So I've been sat her ereplying to one of Lucrezia'a posts, and I finally knew the answer to the question I've been asking myself the last couple of weeks. Do I want Steve back? Or am I just hanging on in there to piss off Lauren? Or out of concern for him?

Well obviously there's a bit of the last part in my motivation, because I do really love him, pretty unconditionally when push comes to shove: I'd rather he was happy with Lauren than unhappy with me. BUT - I know he's not happy with Lauren. I've heard the way he talks to her, the tone of his voice if not the words. It's how he used to sound with his ex. It's how he sounded with me the times he was really vexed with me. It's not how he usually sounds and sounded with me - it lacks the softness of tone.

Up until now I've been thinking maybe I'm trying to annoy Lauren, but i don't think it's that even. I was writing in Lucrezia'a about how no-one measures up toi him, and that is true. I know that on paper he sounds a nightmare. I know that he is beyond the pale int he things he has done.

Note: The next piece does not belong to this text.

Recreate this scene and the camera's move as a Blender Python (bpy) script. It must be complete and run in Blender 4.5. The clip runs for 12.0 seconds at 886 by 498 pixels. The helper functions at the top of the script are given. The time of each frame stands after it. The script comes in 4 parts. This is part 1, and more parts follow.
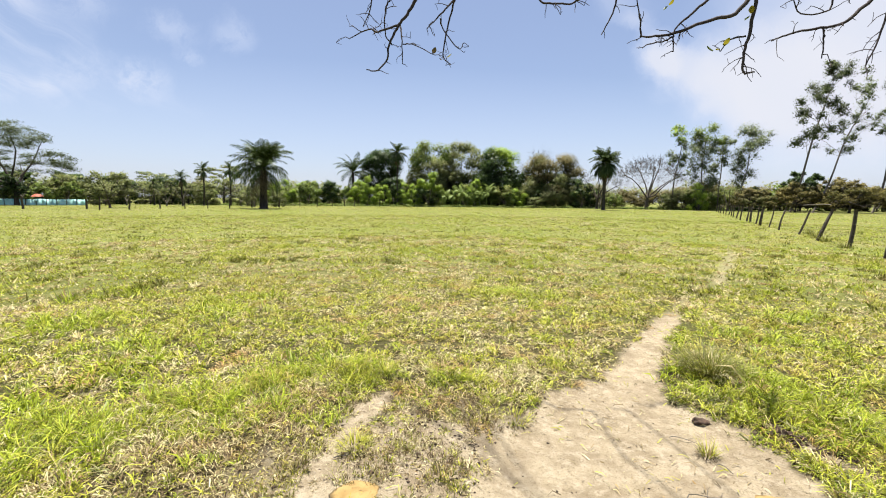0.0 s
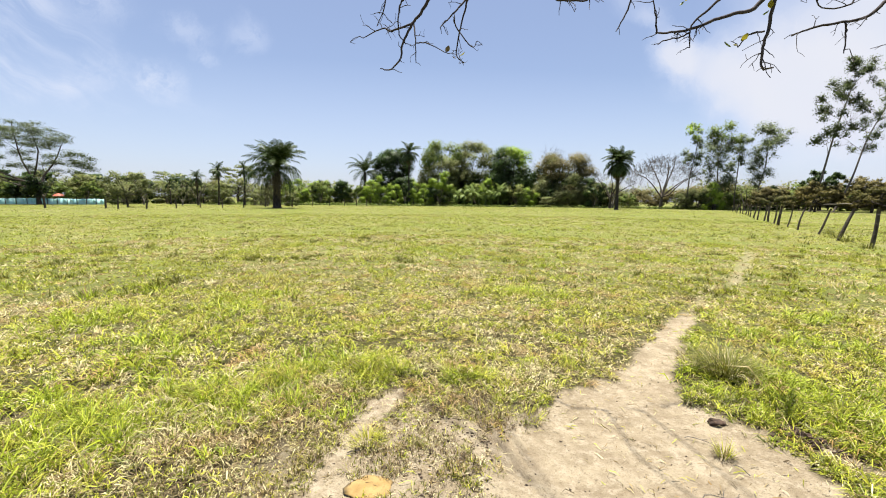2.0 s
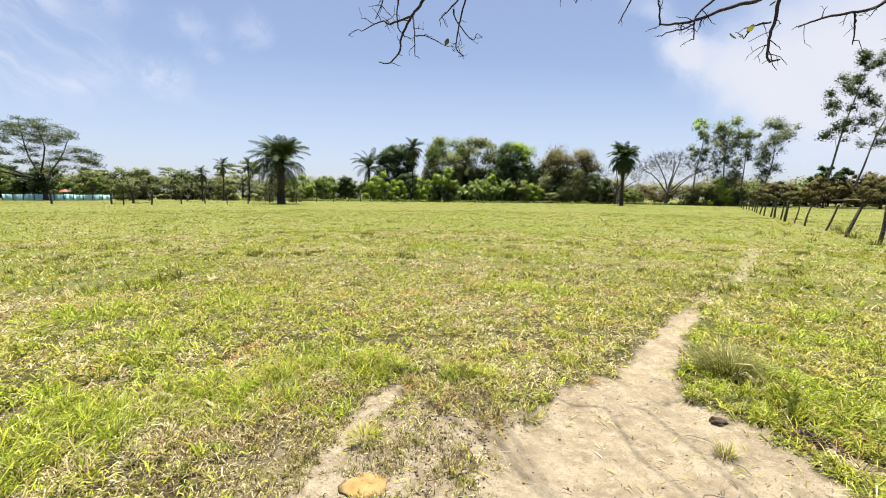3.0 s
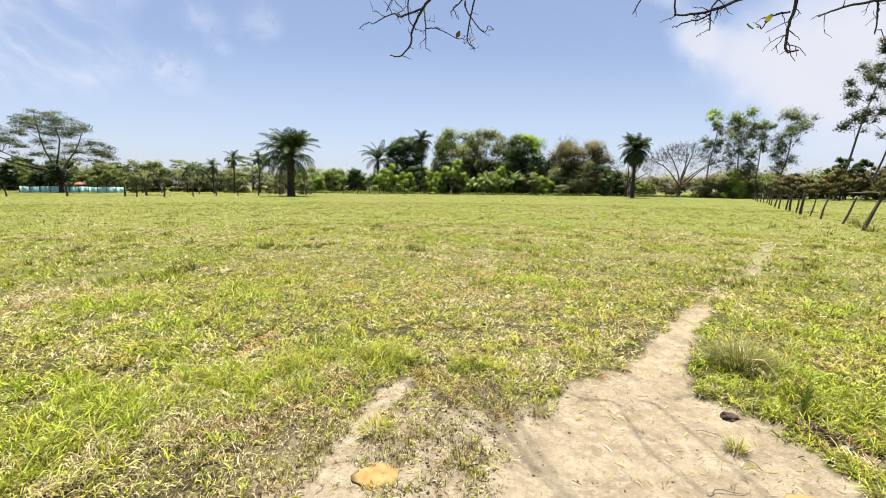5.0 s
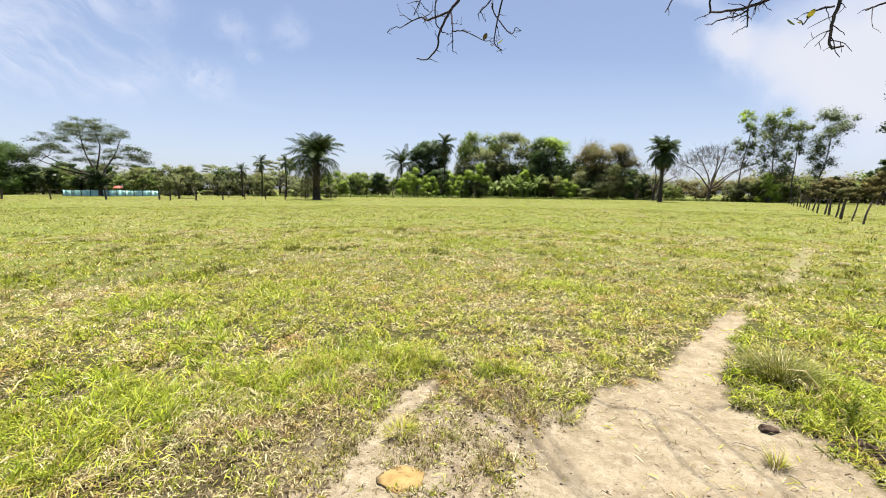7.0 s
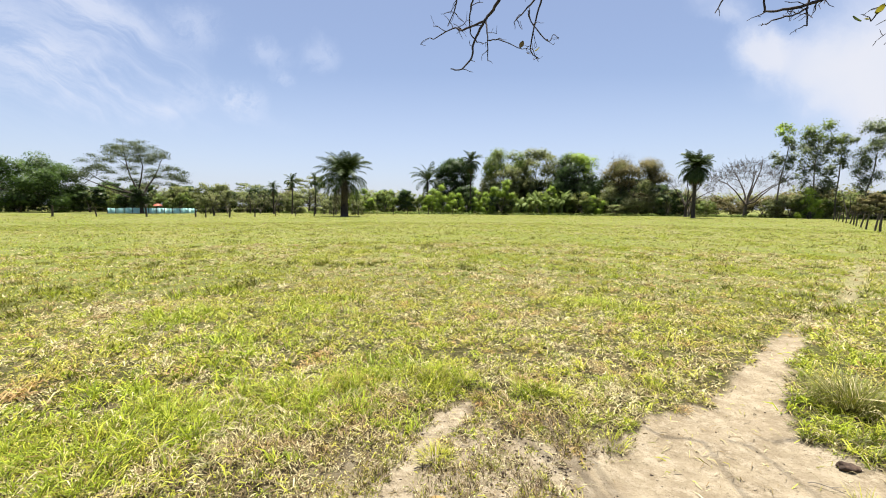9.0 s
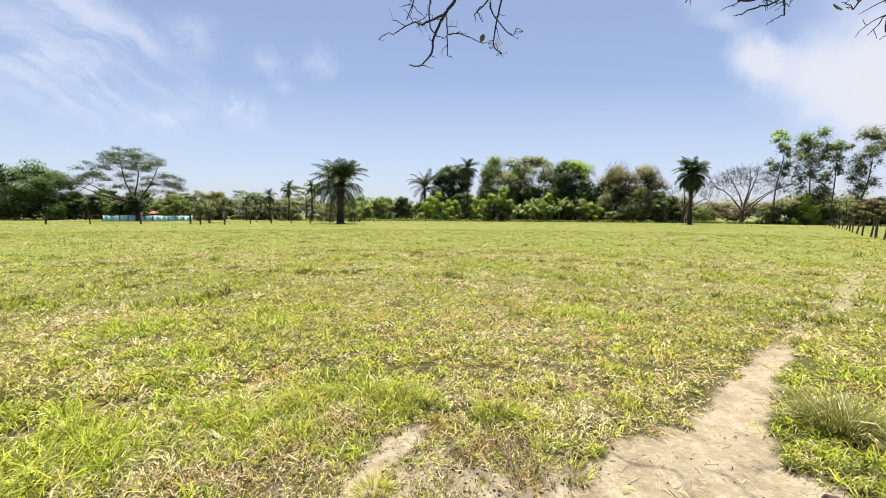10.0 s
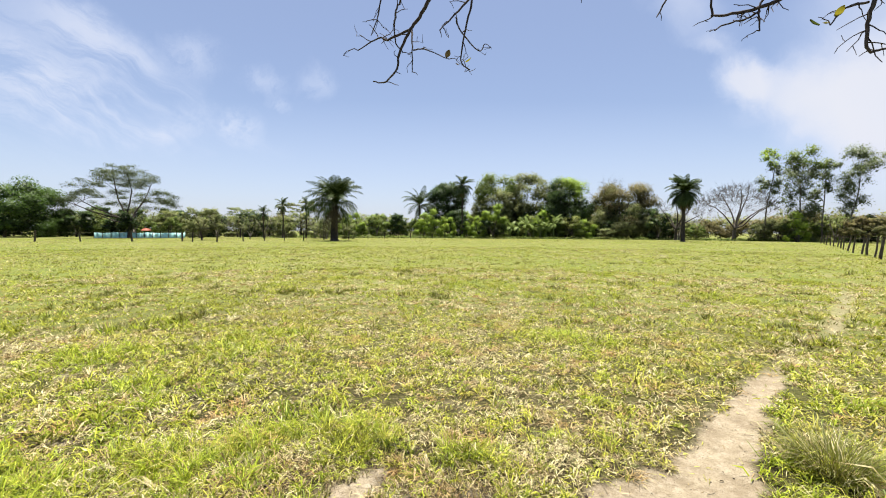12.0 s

I also know I love every atom of him, and I am 99.9% sure he feels the same way about me. I know we are right together - everything about us fits from our personalities to the way we look together - all our friends say they can't imagine either of us with anyone else. And then there's the sex. As I said to Sue the other day, I can't imagine never having Steve-sex again. And I know DAMN SURE he feels the same way.

So yes, I want him back. And I'm pretty sure I can have him back if I want him - he was trying to get me to say it all last week when he was here. But I'm not gonna rush and ruin it: Lauren isn't back from travelling for 5 weeks. He needs to sweat a bit whilst I reel him in. Yeah, fly fishing is a good image for me to keep in mind just now.

I am going to use the time to find out exactly how he feels about Lauren (subtly!), and what their relationship is about. Cos obviously if he loves her not me there's no point me messing about. But I don't think he does. Then again, if he loves me like he says he does, why did he mess about with Lauren?

From what he's said I think it happened because I said I was finishing with him. Again, this is so 'my brother' - he used to always take the path of least resistance. But I'm not sure. So that's where I'm at. Roll on Friday!!!